As we go back to school, the school year will shift from 2019 to 2020, and as surely as every election season I have ever moderated since 1992, academia will shift into ever higher gears of intolerance and rejectionism toward the Republican President. This behavior is a violation of the public trust. Trustees of universities who fail to hold their administrations accountable on this misconduct should expect more Oberlin-like lawsuits, and the billions of dollars in university endowments that will come to fill the pockets of victims who have their civil rights violated by these institutional abuses. The public must begin to re-engage college campuses. We need to understand that there is not a particular political agenda, ideology, or bias. What is now institutionally true at universities is a desire to reject, replace, and defeat Republicans as President. Any Republican who is opposed to President Trump is obviously welcome on most campuses. In fact, such voices would be highly appreciated by reactionary campus leadership. In a First Amendment-bound view of civil rights, students and student groups who support the Republican President have the same assembly and expression rights as groups opposed.

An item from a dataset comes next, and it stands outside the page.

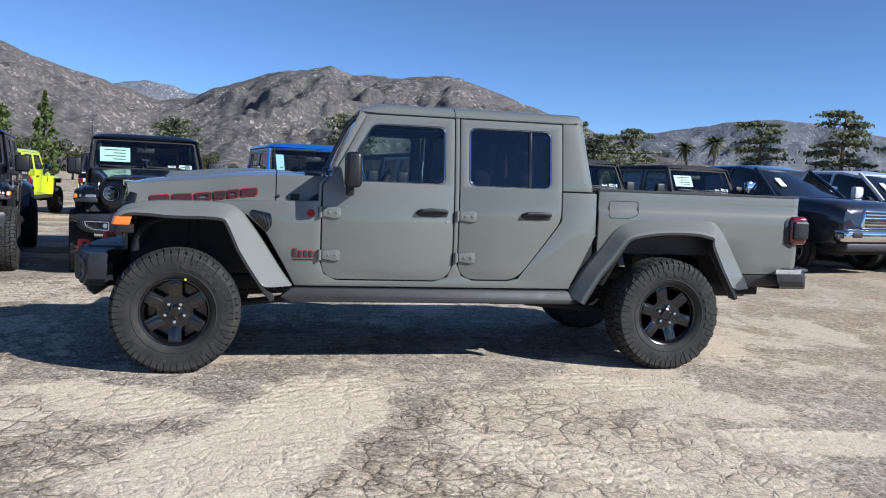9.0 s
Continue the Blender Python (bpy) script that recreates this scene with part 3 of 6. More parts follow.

Universities must hold that line. If they do not, the public must exert on the trustees of that university pressure to clarify the necessary relationship to public trust. Returning to my original story from the 1980s, when the waitress returned with our paid receipt for the meal in Oklahoma, she said to our group of debaters, “By the way, Pizza Hut is owned by the Pepsi Corporation.” The debaters fumed and I smiled at this independent waitress who refused to be politically bullied. We need her courage today.
Ben Voth is an associate professor and director of speech and debate at Southern Methodist University in Dallas, Texas.